Jason Chen was sick of meeting losers on Grindr. The sex was never great, and the conversation was even worse. So he deleted the app and started a gay book club instead.
“Our club is pretty standard-issue,” Chen explains in a new article published by The Cut. “We send endless emails trying to get together, spend much of our time gossiping, and have rosé-fueled debates about whether Elena Ferrante could possibly be a man, or where the narrator of The Idiot falls on the spectrum, or if A Little Life qualifies more as torture or interiors porn.”
The only difference from Chen’s book club and, say, a regular old book club?
“Some of our members will probably have sex with each other,” Chen states.

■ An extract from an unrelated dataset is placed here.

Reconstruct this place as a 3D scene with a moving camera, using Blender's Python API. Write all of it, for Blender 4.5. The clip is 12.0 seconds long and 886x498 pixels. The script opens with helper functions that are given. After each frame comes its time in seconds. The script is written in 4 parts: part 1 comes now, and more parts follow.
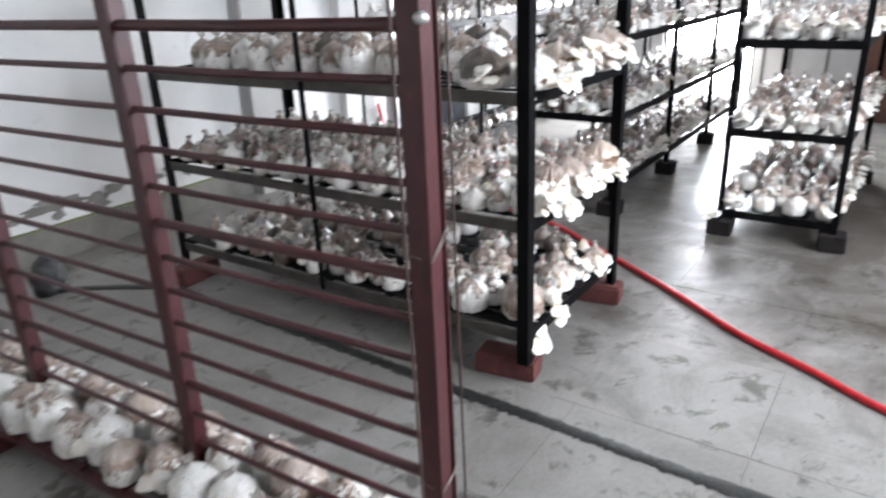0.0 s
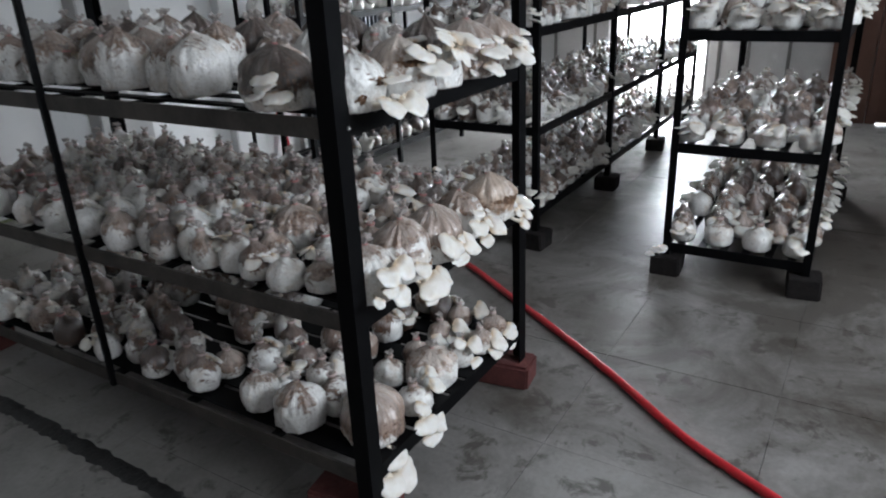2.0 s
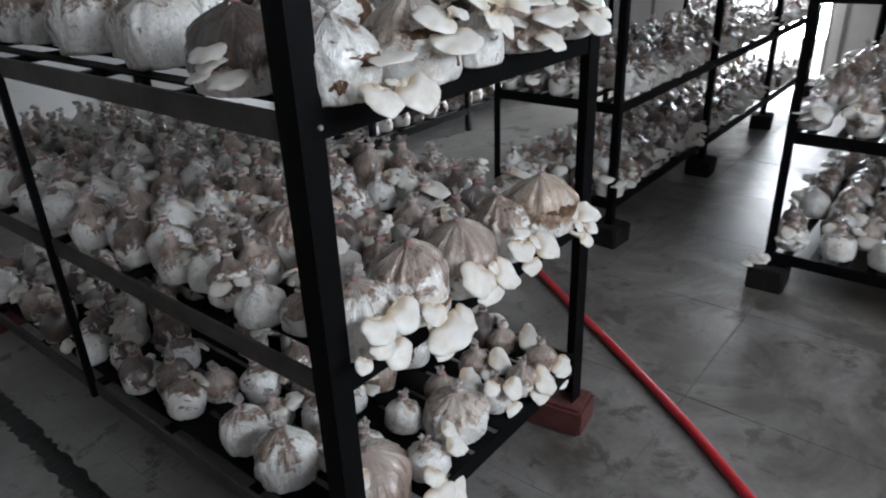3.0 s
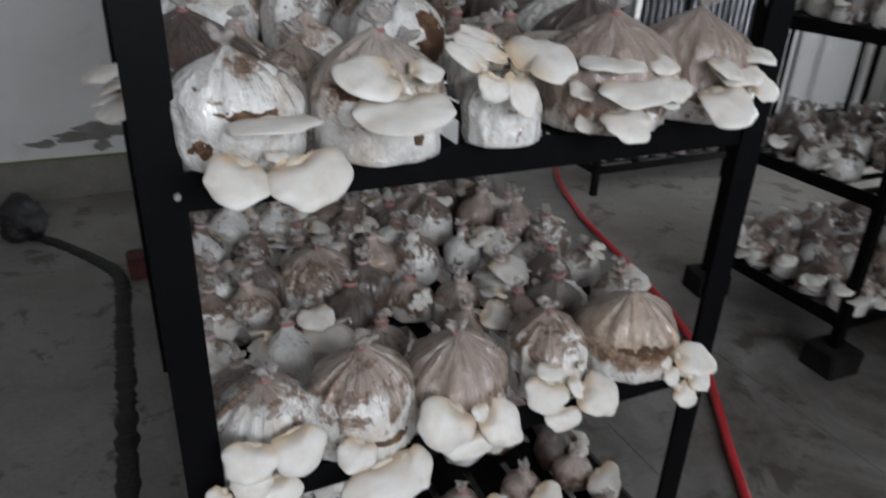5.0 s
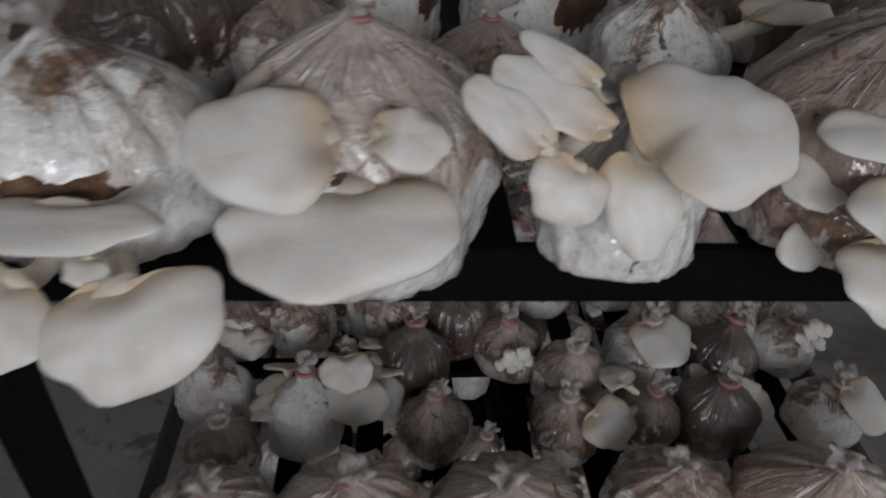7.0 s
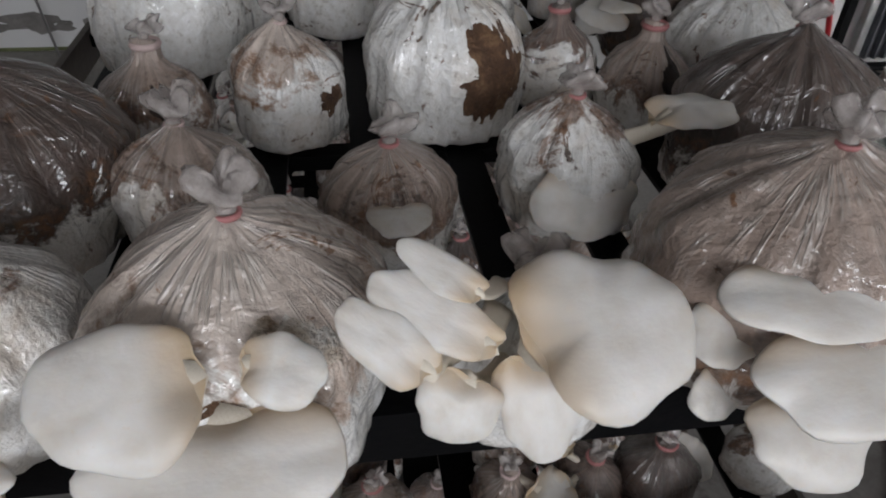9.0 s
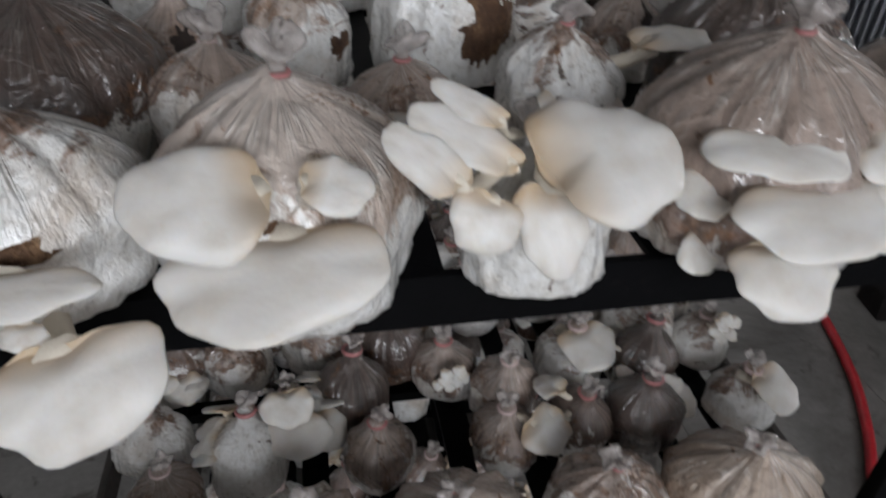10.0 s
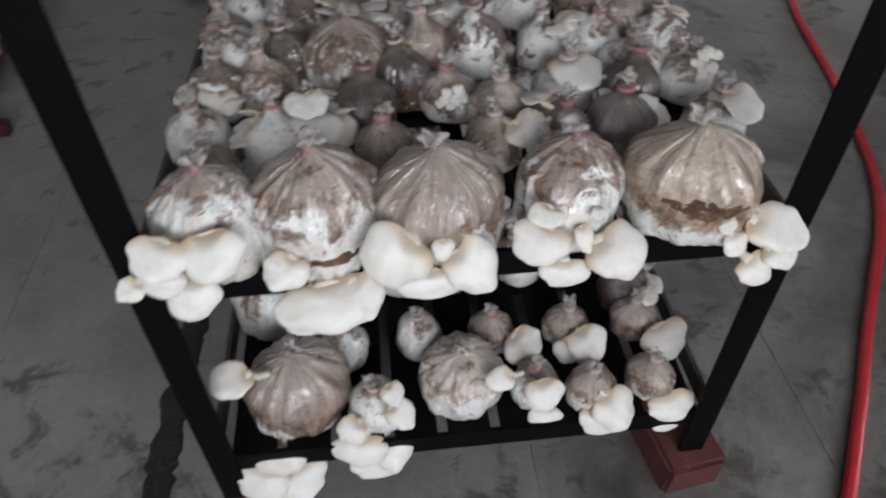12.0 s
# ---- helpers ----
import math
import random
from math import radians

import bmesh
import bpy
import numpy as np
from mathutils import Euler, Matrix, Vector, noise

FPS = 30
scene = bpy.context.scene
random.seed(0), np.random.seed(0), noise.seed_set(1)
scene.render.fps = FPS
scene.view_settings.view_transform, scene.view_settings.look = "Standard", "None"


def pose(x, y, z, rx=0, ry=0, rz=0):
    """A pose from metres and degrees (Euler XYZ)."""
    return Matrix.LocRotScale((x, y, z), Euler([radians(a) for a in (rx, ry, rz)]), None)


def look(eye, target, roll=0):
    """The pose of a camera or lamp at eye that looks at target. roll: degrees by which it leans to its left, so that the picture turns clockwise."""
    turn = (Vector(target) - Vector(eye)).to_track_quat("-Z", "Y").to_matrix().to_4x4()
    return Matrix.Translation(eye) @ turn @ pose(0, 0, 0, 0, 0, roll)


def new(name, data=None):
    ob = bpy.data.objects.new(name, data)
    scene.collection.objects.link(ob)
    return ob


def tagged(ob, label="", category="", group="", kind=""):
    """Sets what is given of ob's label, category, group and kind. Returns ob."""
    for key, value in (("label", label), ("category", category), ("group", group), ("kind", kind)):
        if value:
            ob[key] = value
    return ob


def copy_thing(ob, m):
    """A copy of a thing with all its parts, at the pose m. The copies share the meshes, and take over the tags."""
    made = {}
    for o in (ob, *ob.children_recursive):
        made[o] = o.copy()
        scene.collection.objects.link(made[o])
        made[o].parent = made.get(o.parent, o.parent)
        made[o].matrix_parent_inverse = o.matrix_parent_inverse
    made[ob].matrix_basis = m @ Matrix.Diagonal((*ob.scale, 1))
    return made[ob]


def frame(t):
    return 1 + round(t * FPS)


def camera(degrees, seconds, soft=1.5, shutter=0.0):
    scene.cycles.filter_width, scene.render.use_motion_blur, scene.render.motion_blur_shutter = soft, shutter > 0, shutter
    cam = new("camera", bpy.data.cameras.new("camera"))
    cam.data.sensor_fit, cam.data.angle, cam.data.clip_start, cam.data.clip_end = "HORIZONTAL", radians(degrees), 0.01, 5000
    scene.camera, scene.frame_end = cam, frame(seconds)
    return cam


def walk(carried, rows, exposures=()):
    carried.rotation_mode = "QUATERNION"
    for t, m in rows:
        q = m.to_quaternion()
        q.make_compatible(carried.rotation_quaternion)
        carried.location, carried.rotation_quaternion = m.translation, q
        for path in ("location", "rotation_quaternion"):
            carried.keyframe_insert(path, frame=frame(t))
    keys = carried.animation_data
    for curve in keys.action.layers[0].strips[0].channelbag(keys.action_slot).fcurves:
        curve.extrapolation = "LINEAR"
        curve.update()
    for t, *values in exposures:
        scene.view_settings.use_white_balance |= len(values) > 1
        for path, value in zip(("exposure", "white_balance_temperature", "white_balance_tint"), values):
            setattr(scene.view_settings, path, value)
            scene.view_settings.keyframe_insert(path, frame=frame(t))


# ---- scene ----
from mathutils.bvhtree import BVHTree

cam = camera(65.0, 12.0, soft=2.0, shutter=0.4)
PATH = [
    (0, (-1.993, -1.025, 1.414), (-0.469, 0.046, 0.688), -2.4),
    (0.5, (-1.804, -0.955, 1.369), (-0.133, -0.062, 0.73), -1.6),
    (1, (-1.547, -0.941, 1.348), (0.161, -0.119, 0.711), -3.8),
    (1.5, (-1.309, -0.926, 1.327), (0.361, 0.014, 0.754), -1.6),
    (2, (-1.054, -0.879, 1.328), (0.514, 0.113, 0.581), -2.6),
    (2.5, (-0.82, -0.776, 1.307), (0.718, 0.229, 0.516), -1.4),
    (2.7, (-0.734, -0.751, 1.293), (0.749, 0.323, 0.488), -1.8),
    (4.5, (-0.138, -0.687, 1.305), (0.894, 0.721, 0.329), 1.7),
    (5, (-0.032, -0.713, 1.314), (0.744, 0.914, 0.447), 2.3),
    (5.5, (0.013, -0.668, 1.342), (0.629, 1.061, 0.547), 0.5),
    (6, (0.06, -0.567, 1.346), (0.614, 1.198, 0.584), 0.9),
    (6.5, (0.151, -0.429, 1.336), (0.4, 1.354, 0.464), 2.9),
    (7, (0.251, -0.334, 1.316), (0.387, 1.27, 0.129), 3.2),
    (7.5, (0.308, -0.251, 1.373), (0.413, 1.329, 0.151), -1.0),
    (9.3, (0.273, -0.264, 1.385), (0.55, 1.316, 0.19), 2.5),
    (9.5, (0.257, -0.286, 1.368), (0.475, 1.352, 0.24), 1.6),
    (10, (0.248, -0.35, 1.336), (0.591, 1.263, 0.205), 2.6),
    (10.5, (0.237, -0.39, 1.275), (0.687, 1.091, 0.008), 0.5),
    (11, (0.246, -0.427, 1.257), (0.63, 1.0, -0.09), -0.3),
    (11.5, (0.299, -0.513, 1.251), (0.634, 0.872, -0.153), -1.0),
    (12, (0.3, -0.607, 1.244), (0.437, 0.822, -0.149), -0.8),
]
walk(cam, [(t, look(eye, target, roll)) for t, eye, target, roll in PATH],
     exposures=[(0.0, 1.35, 6400, 12), (0.2, 0.95, 6350, 10), (0.5, 0.4, 6250, 10), (1.0, 0.1, 6250, 10), (1.5, 0.05, 6250, 10), (2.5, 0.0, 6250, 10), (4.5, -0.36, 6500, 12), (5.5, -0.38, 6500, 12), (6.5, -0.56, 6650, 13), (7.0, -0.9, 6700, 14), (7.5, -0.78, 6700, 14), (9.5, -0.42, 6700, 14), (10.5, -0.33, 6500, 12), (12.0, 0.0, 6500, 12)])


# ---------------------------------------------------------------- world and light
SUN_EL, SUN_ROT = 60.0, 12.0
world = bpy.data.worlds.new("sky")
scene.world = world
world.use_nodes = True
wn = world.node_tree
sky = wn.nodes.new("ShaderNodeTexSky")
sky.sky_type, sky.sun_disc = "NISHITA", False
sky.sun_elevation, sky.sun_rotation = radians(SUN_EL), radians(SUN_ROT)
sky.air_density, sky.dust_density = 1.0, 1.0
wn.links.new(sky.outputs[0], wn.nodes["Background"].inputs[0])
wn.nodes["Background"].inputs[1].default_value = 0.15
sun = new("sun", bpy.data.lights.new("sun", "SUN"))
sun.data.energy, sun.data.angle, sun.data.color = 1.0, radians(12), (1, 0.96, 0.9)
sun.matrix_world = look((2, 9, 16), (0, 0, 0))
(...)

The club has about a dozen or so gay guys in the early-30s, with a few straight women thrown in for good measure. They meet every few weeks for what he describes as an evening of “noodling around” and “very free-flowing booze.”

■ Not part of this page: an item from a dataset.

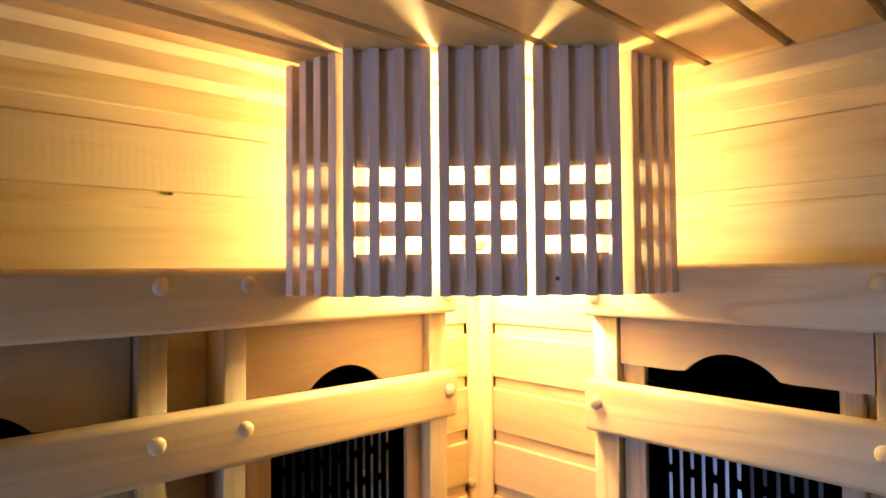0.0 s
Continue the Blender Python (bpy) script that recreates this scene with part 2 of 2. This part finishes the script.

30-year-old Erik is one of the members. He says he prefers the gay book club to Grindr because “[on Grindr] you’re meeting people and just going by looks. But at book club, your intelligence and intellect are on display. It’s a different kind of mating dance.”
It’s also a great way to get to know one another quickly. While discussing characters, plots, and themes, members laugh, argue, debate, and overshare.

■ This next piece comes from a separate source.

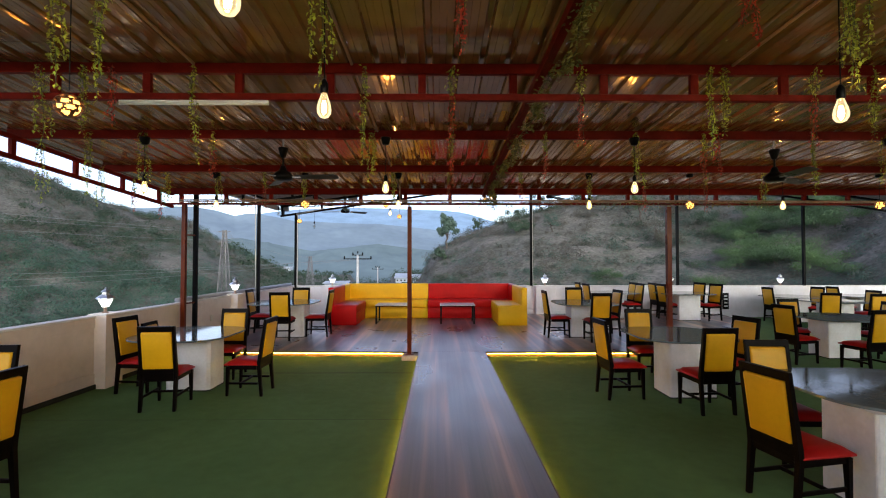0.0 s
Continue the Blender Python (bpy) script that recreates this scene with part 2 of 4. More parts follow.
def rod(bm, a, b, r, r2=None, seg=10):
    a, b = Vector(a), Vector(b)
    d = b - a
    q = d.to_track_quat("Z", "Y").to_matrix().to_4x4()
    bmesh.ops.create_cone(bm, cap_ends=True, segments=seg, radius1=r, radius2=r if r2 is None else r2, depth=d.length,
                          matrix=Matrix.Translation((a + b) / 2) @ q)


def tube(bm, pts, r, seg=6):
    """One unbroken round tube through the points."""
    pts = [Vector(p) for p in pts]
    rings = []
    for k, p in enumerate(pts):
        d = (pts[min(k + 1, len(pts) - 1)] - pts[max(k - 1, 0)]).normalized()
        u = d.cross(Vector((0.31, 0.95, 0.05))).normalized()
        v = d.cross(u)
        rings.append([bm.verts.new(p + r * (math.cos(a) * u + math.sin(a) * v)) for a in (2 * math.pi * j / seg for j in range(seg))])
    for lo, hi in zip(rings, rings[1:]):
        for j in range(seg):
            bm.faces.new((lo[j], lo[(j + 1) % seg], hi[(j + 1) % seg], hi[j]))
    bm.faces.new(rings[0][::-1])
    bm.faces.new(rings[-1])


def lathe(bm, profile, seg=20, centre=(0, 0, 0)):
    """Turns (radius, height) pairs round the upright axis."""
    rings = []
    for r, z in profile:
        rings.append([bm.verts.new((centre[0] + r * math.cos(a), centre[1] + r * math.sin(a), centre[2] + z))
                      for a in (2 * math.pi * k / seg for k in range(seg))])
    for lo, hi in zip(rings, rings[1:]):
        for k in range(seg):
            bm.faces.new((lo[k], lo[(k + 1) % seg], hi[(k + 1) % seg], hi[k]))
    bm.faces.new(rings[0][::-1])
    bm.faces.new(rings[-1])


def slab(bm, outline, z0, z1):
    """A prism over an outline of (x, y) pairs."""
    lo = [bm.verts.new((x, y, z0)) for x, y in outline]
    hi = [bm.verts.new((x, y, z1)) for x, y in outline]
    bm.faces.new(lo[::-1])
    bm.faces.new(hi)
    for k in range(len(lo)):
        j = (k + 1) % len(lo)
        bm.faces.new((lo[k], lo[j], hi[j], hi[k]))


def mesh_of(name, bm, mat, smooth=False):
    bmesh.ops.recalc_face_normals(bm, faces=bm.faces)
    me = bpy.data.meshes.new(name)
    bm.to_mesh(me)
    bm.free()
    me.materials.append(mat)
    if smooth:
        for p in me.polygons:
            p.use_smooth = True
    return me


def part(name, bm, mat, parent=None, label="", smooth=False):
    ob = new(name, mesh_of(name, bm, mat, smooth))
    if parent:
        ob.parent = parent
    if label:
        ob["label"] = label
    return ob


def thing(name, label, category, group="", at=(0, 0, 0)):
    ob = new(name)
    ob.empty_display_size = 0.1
    ob.location = at
    return tagged(ob, label, category, group)


def made(fill, *args, **kw):
    """A bmesh with one shape in it."""
    bm = bmesh.new()
    fill(bm, *args, **kw)
    return bm


def structure(name, bm, mat, label, category, smooth=False):
    return tagged(part(name, bm, mat, smooth=smooth), label, category, kind="structure")


def leaf_mesh(name, spots, mat, size, rng, droop=0.4):
    """Many small folded leaves at the given spots, as one mesh."""
    n = len(spots)
    p = np.asarray(spots, float)
    a = rng.uniform(0, 2 * np.pi, n)
    tilt = rng.uniform(-droop - 0.6, 0.5, n)
    ln = size * rng.uniform(0.6, 1.4, n)
    d = np.stack([np.cos(a) * np.cos(tilt), np.sin(a) * np.cos(tilt), np.sin(tilt)], 1)
    side = np.stack([-np.sin(a), np.cos(a), rng.uniform(-0.5, 0.5, n)], 1)
    side /= np.linalg.norm(side, axis=1)[:, None]
    up = np.cross(d, side)
    L, W = ln[:, None], (ln * rng.uniform(0.22, 0.36, n))[:, None]
    verts = np.stack([p, p + d * L * 0.5 + side * W + up * W * 0.4, p + d * L, p + d * L * 0.5 - side * W + up * W * 0.4], 1).reshape(-1, 3)
    base = np.arange(n) * 4
    faces = np.concatenate([np.stack([base, base + 1, base + 2], 1), np.stack([base, base + 2, base + 3], 1)])
    me = bpy.data.meshes.new(name)
    me.from_pydata(verts.tolist(), [], faces.tolist())
    me.materials.append(mat)
    return me


def spray_mesh(name, spots, out, mat, size, rng, up=0.0):
    """Small pointed leaves lying roughly across the outward direction, as one mesh."""
    n = len(spots)
    d = out + rng.normal(0, 0.45, (n, 3)) + (0.0, 0.0, up)
    d /= np.linalg.norm(d, axis=1)[:, None]
    u = np.cross(d, rng.normal(0, 1, (n, 3)))
    u /= np.linalg.norm(u, axis=1)[:, None]
    v = np.cross(d, u)
    s = np.asarray(size).reshape(-1, 1) * rng.uniform(0.5, 1.3, (n, 1))
    w = s * rng.uniform(0.3, 0.7, (n, 1))
    verts = np.stack([spots - u * s * 0.4 - v * w * 0.5, spots + u * s * 0.6, spots - u * s * 0.4 + v * w * 0.5], 1).reshape(-1, 3)
    base = np.arange(n) * 3
    faces = np.stack([base, base + 1, base + 2], 1)
    me = bpy.data.meshes.new(name)
    me.from_pydata(verts.tolist(), [], faces.tolist())
    me.materials.append(mat)
    return me


RNG = np.random.default_rng(7)


# ---- the terrace: floor, walls ----
def left_x(y):
    """Inner face of the left parapet, which runs slightly askew."""
    return -4.78 + 0.0445 * (y - 5.5)


def deck_front(x):
    """Front edge of the deck: a little askew on the left, diagonal on the far right."""
    return 8.53 + max(0.0, -0.2 - x) * 0.034 if x <= 4.4 else 8.53 + (x - 4.4) * 0.941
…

“There’s an inhibition-loosening abandon to book club,” Chen says. “In one meeting you learn the kind of information about a person–their values and capacity for empathy, or their ability to engage differing points of view–that would take at least three dinners. Book-club meetings are effectively group speed dating.”
The conversations, Chen says, can also serve as a powerful aphrodisiac.
25-year-old book clubber Garret agrees.
Reflecting on a flame he met through book club, he explains, “I don’t ordinarily entertain the idea of opposites attracting, but he had such divergent opinions that I couldn’t help thinking, ‘How could this same story lead to such different feelings in him?’ Things he hated, I loved. It drove me to talk to him afterward, and then that evolved into something else.”
Chen admits book club might not be for everyone:
If the whole thing sounds elitist, well, it is. If you’re not into the idea of overeducated people who have expendable income and time to grouse about made-up stories, I wouldn’t suggest my book club. But dating’s elitist, as much as we use palatable euphemisms like “common interests” and “compatibility.” For certain gay men who want to commune with others like themselves–literary, critical-thinking, bitchily articulate–it’s an incredibly efficient screening service.
There’s really only one rule to book club: No flirting.
As Erik explains, “If someone were flirting openly in the discussion of a book, that would be a social faux pas. I would want them to take it outside.”
“But if you guys are flirting about the book,” he adds, “that’s totally okay.”